| Exercise aim |
Leave the pictures out, and retype all of the material exactly as written.
**** Dataset extract
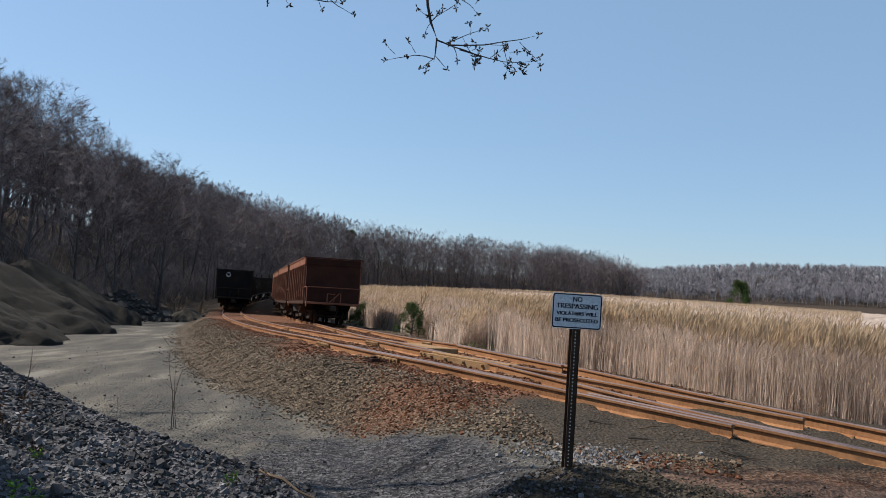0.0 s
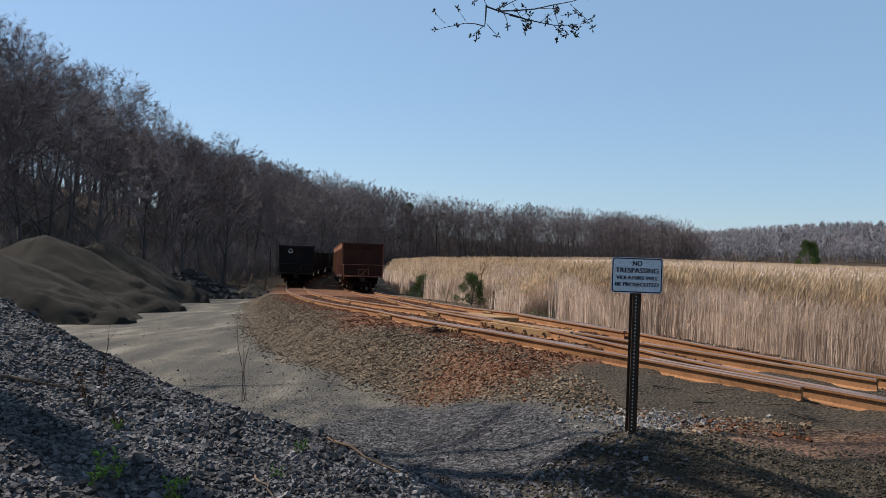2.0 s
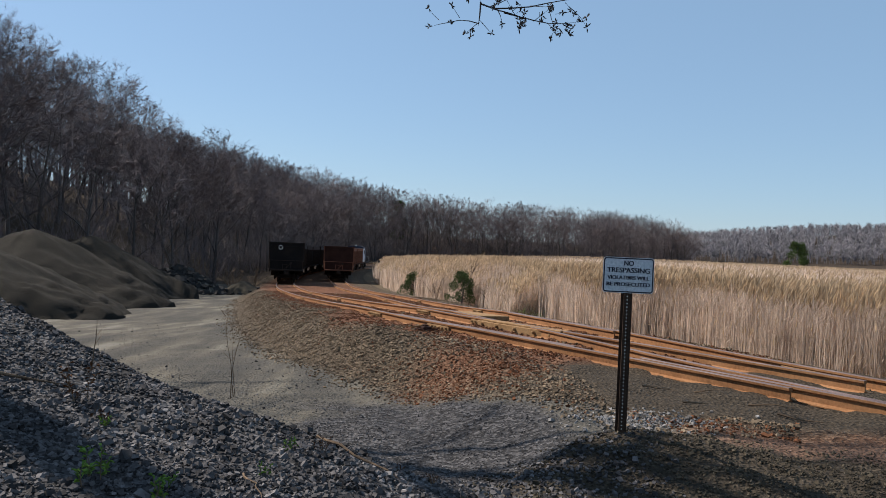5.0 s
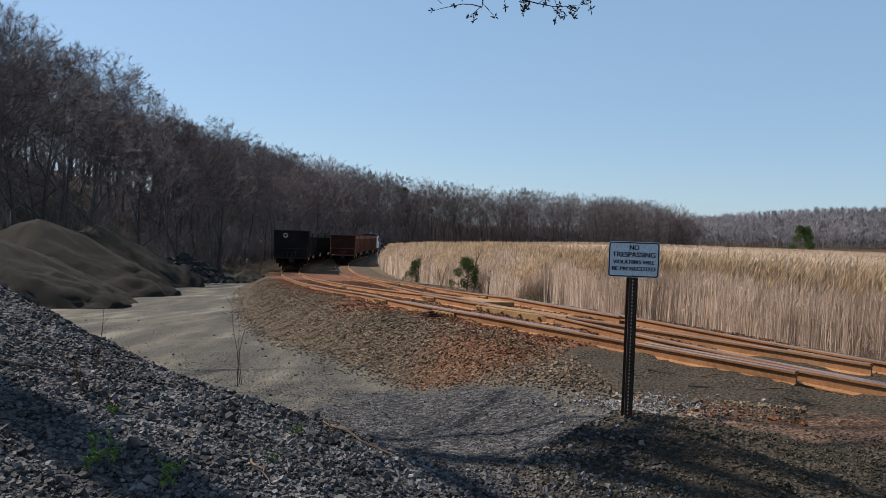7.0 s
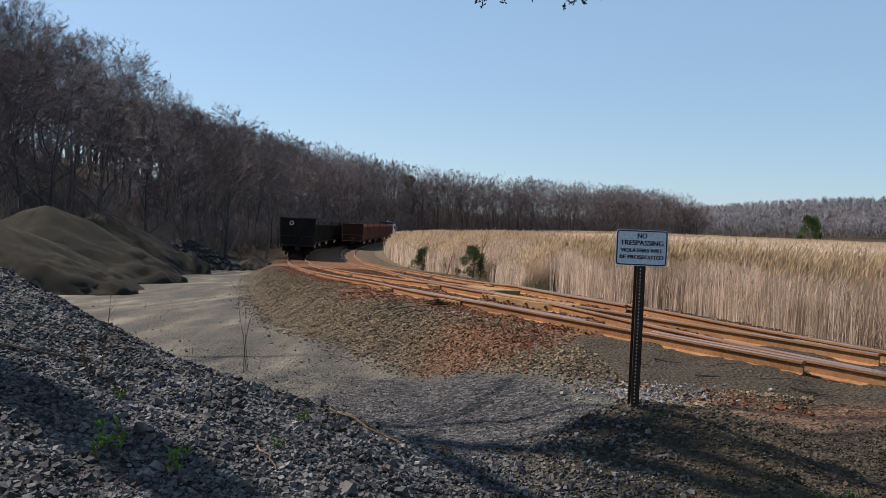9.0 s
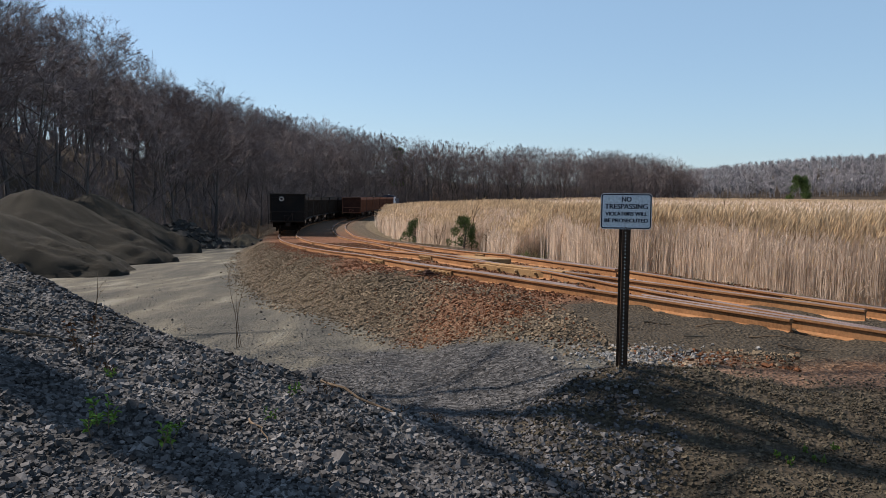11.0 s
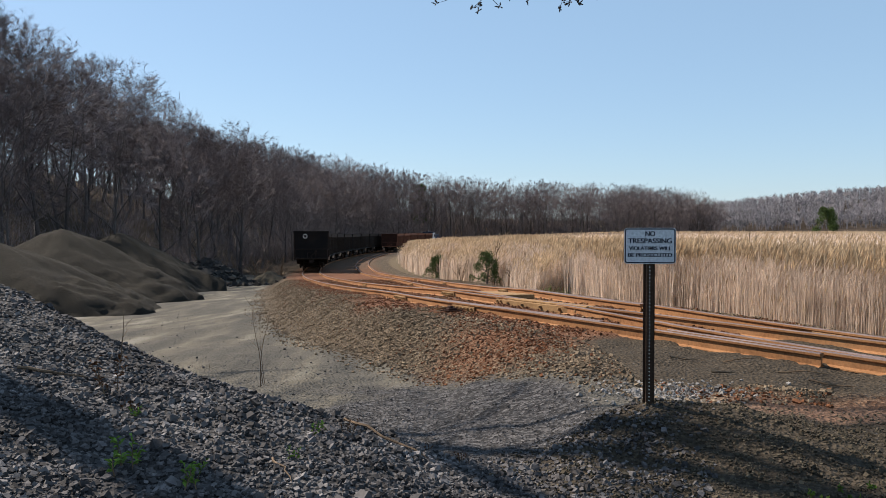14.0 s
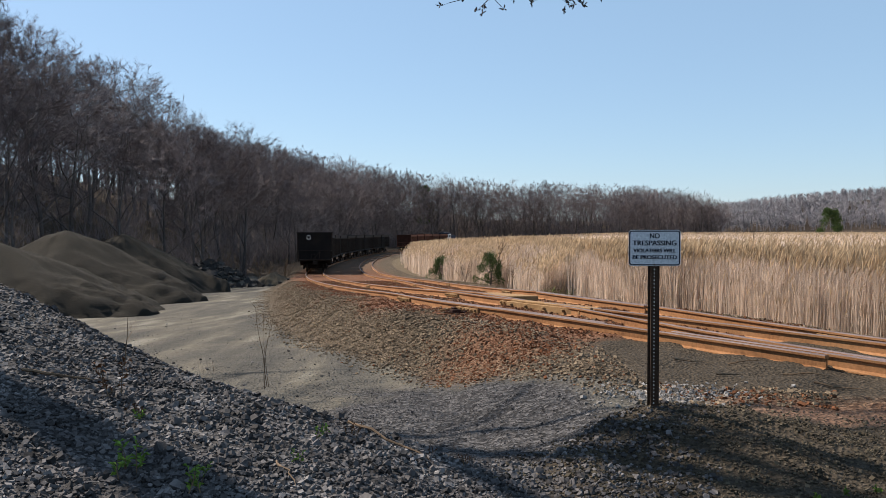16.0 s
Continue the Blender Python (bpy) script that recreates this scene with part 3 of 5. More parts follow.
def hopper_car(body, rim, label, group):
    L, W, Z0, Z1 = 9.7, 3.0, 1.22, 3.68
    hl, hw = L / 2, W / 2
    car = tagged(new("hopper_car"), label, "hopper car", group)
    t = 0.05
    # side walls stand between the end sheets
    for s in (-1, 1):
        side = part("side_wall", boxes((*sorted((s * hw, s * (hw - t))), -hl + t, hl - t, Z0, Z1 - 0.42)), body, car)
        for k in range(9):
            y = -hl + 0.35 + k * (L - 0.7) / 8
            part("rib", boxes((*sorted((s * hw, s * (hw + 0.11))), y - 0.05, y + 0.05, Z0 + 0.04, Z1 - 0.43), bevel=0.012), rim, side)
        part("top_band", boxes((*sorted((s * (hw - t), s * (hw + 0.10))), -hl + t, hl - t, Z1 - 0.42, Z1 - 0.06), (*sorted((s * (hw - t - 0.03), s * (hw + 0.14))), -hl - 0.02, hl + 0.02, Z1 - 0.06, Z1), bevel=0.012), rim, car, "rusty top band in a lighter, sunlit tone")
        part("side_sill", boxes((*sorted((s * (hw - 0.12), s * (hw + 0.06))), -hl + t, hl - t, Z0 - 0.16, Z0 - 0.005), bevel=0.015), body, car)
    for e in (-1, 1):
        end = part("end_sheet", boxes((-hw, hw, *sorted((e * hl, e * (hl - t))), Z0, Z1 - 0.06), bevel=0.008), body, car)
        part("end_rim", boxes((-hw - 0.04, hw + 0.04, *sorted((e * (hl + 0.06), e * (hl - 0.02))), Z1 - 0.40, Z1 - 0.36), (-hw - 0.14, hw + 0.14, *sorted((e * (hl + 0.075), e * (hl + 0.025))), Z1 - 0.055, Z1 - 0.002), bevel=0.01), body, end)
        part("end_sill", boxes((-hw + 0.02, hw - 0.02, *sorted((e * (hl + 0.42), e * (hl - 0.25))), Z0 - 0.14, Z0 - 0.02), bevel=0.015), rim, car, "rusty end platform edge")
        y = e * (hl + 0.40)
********
| Output below |
0.0 s
2.0 s
5.0 s
7.0 s
9.0 s
11.0 s
14.0 s
16.0 s
Continue the Blender Python (bpy) script that recreates this scene with part 3 of 5. More parts follow.
def hopper_car(body, rim, label, group):
    L, W, Z0, Z1 = 9.7, 3.0, 1.22, 3.68
    hl, hw = L / 2, W / 2
    car = tagged(new("hopper_car"), label, "hopper car", group)
    t = 0.05
    # side walls stand between the end sheets
    for s in (-1, 1):
        side = part("side_wall", boxes((*sorted((s * hw, s * (hw - t))), -hl + t, hl - t, Z0, Z1 - 0.42)), body, car)
        for k in range(9):
            y = -hl + 0.35 + k * (L - 0.7) / 8
            part("rib", boxes((*sorted((s * hw, s * (hw + 0.11))), y - 0.05, y + 0.05, Z0 + 0.04, Z1 - 0.43), bevel=0.012), rim, side)
        part("top_band", boxes((*sorted((s * (hw - t), s * (hw + 0.10))), -hl + t, hl - t, Z1 - 0.42, Z1 - 0.06), (*sorted((s * (hw - t - 0.03), s * (hw + 0.14))), -hl - 0.02, hl + 0.02, Z1 - 0.06, Z1), bevel=0.012), rim, car, "rusty top band in a lighter, sunlit tone")
        part("side_sill", boxes((*sorted((s * (hw - 0.12), s * (hw + 0.06))), -hl + t, hl - t, Z0 - 0.16, Z0 - 0.005), bevel=0.015), body, car)
    for e in (-1, 1):
        end = part("end_sheet", boxes((-hw, hw, *sorted((e * hl, e * (hl - t))), Z0, Z1 - 0.06), bevel=0.008), body, car)
        part("end_rim", boxes((-hw - 0.04, hw + 0.04, *sorted((e * (hl + 0.06), e * (hl - 0.02))), Z1 - 0.40, Z1 - 0.36), (-hw - 0.14, hw + 0.14, *sorted((e * (hl + 0.075), e * (hl + 0.025))), Z1 - 0.055, Z1 - 0.002), bevel=0.01), body, end)
        part("end_sill", boxes((-hw + 0.02, hw - 0.02, *sorted((e * (hl + 0.42), e * (hl - 0.25))), Z0 - 0.14, Z0 - 0.02), bevel=0.015), rim, car, "rusty end platform edge")
        y = e * (hl + 0.40)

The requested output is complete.